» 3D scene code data
*****
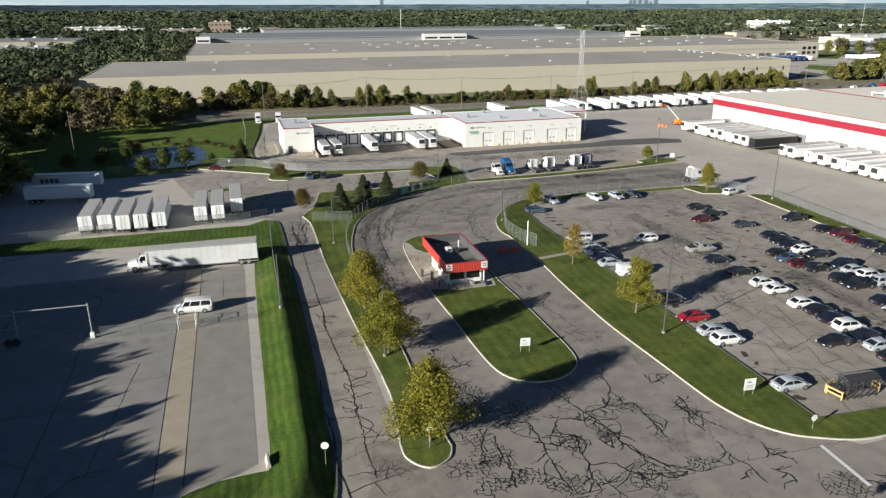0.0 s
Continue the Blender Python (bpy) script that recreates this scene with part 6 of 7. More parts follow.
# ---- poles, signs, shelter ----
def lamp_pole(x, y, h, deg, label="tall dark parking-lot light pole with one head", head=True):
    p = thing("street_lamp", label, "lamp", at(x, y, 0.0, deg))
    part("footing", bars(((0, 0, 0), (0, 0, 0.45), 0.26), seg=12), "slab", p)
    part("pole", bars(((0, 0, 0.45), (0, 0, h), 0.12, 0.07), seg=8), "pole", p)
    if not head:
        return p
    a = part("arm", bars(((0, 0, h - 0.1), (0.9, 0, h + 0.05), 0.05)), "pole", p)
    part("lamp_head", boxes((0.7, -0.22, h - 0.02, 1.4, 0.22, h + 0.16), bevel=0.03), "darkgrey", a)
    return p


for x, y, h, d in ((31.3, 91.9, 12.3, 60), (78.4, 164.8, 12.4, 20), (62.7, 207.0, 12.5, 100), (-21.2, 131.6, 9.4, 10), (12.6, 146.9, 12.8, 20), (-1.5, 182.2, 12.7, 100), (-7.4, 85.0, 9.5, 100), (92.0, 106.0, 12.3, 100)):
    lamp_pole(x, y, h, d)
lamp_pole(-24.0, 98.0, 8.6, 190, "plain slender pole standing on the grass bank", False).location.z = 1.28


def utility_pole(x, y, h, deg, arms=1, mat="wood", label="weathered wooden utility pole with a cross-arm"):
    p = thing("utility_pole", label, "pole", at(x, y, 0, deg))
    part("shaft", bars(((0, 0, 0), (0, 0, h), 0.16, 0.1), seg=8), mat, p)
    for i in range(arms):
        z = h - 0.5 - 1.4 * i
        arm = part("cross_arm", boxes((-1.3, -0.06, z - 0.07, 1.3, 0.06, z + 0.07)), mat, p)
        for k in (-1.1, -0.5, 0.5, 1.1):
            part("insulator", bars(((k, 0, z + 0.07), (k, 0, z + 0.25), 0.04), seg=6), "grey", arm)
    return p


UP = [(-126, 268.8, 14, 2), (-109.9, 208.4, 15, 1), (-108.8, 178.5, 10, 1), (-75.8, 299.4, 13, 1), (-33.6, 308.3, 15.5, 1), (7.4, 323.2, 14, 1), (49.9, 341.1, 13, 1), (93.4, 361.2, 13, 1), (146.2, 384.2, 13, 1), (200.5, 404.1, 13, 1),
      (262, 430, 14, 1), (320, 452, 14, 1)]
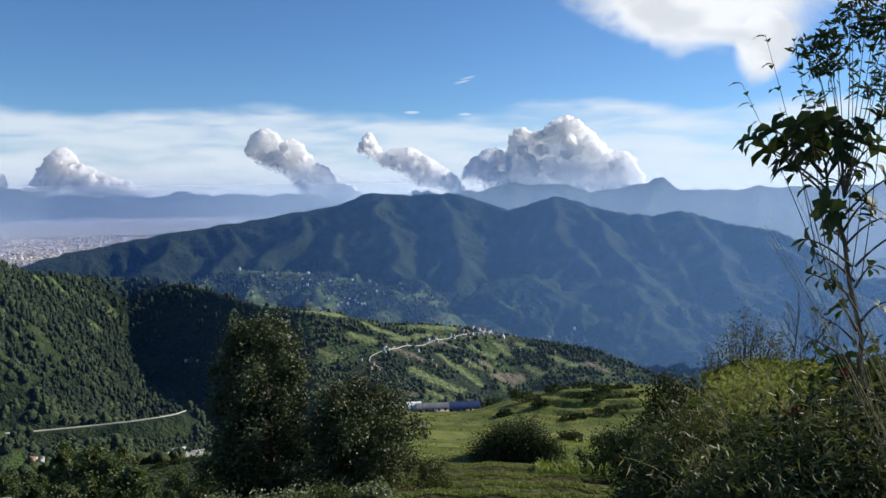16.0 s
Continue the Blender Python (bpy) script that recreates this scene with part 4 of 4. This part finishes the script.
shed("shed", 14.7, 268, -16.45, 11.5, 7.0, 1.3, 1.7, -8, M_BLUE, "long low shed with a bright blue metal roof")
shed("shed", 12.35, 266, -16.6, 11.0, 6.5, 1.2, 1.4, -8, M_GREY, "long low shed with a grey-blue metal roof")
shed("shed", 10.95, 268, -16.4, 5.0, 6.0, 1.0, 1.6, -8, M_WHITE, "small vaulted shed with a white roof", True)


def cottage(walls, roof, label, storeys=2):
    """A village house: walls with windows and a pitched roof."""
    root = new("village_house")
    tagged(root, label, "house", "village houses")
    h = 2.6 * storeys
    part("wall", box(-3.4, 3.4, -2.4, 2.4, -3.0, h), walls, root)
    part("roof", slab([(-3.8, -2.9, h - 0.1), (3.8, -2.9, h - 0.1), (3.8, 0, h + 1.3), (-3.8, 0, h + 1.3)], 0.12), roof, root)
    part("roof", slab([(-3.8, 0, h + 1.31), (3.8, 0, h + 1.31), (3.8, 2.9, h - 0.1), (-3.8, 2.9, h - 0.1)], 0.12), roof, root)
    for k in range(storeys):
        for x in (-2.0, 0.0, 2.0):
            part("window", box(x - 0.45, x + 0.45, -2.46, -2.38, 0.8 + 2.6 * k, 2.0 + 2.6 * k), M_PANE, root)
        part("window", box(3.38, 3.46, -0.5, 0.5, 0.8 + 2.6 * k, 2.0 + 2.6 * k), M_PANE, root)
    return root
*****
» Do this
Repeat the line that contains "finishes the script.", then every line after it until the records end, with nothing added.

» Response
Continue the Blender Python (bpy) script that recreates this scene with part 4 of 4. This part finishes the script.
shed("shed", 14.7, 268, -16.45, 11.5, 7.0, 1.3, 1.7, -8, M_BLUE, "long low shed with a bright blue metal roof")
shed("shed", 12.35, 266, -16.6, 11.0, 6.5, 1.2, 1.4, -8, M_GREY, "long low shed with a grey-blue metal roof")
shed("shed", 10.95, 268, -16.4, 5.0, 6.0, 1.0, 1.6, -8, M_WHITE, "small vaulted shed with a white roof", True)


def cottage(walls, roof, label, storeys=2):
    """A village house: walls with windows and a pitched roof."""
    root = new("village_house")
    tagged(root, label, "house", "village houses")
    h = 2.6 * storeys
    part("wall", box(-3.4, 3.4, -2.4, 2.4, -3.0, h), walls, root)
    part("roof", slab([(-3.8, -2.9, h - 0.1), (3.8, -2.9, h - 0.1), (3.8, 0, h + 1.3), (-3.8, 0, h + 1.3)], 0.12), roof, root)
    part("roof", slab([(-3.8, 0, h + 1.31), (3.8, 0, h + 1.31), (3.8, 2.9, h - 0.1), (-3.8, 2.9, h - 0.1)], 0.12), roof, root)
    for k in range(storeys):
        for x in (-2.0, 0.0, 2.0):
            part("window", box(x - 0.45, x + 0.45, -2.46, -2.38, 0.8 + 2.6 * k, 2.0 + 2.6 * k), M_PANE, root)
        part("window", box(3.38, 3.46, -0.5, 0.5, 0.8 + 2.6 * k, 2.0 + 2.6 * k), M_PANE, root)
    return root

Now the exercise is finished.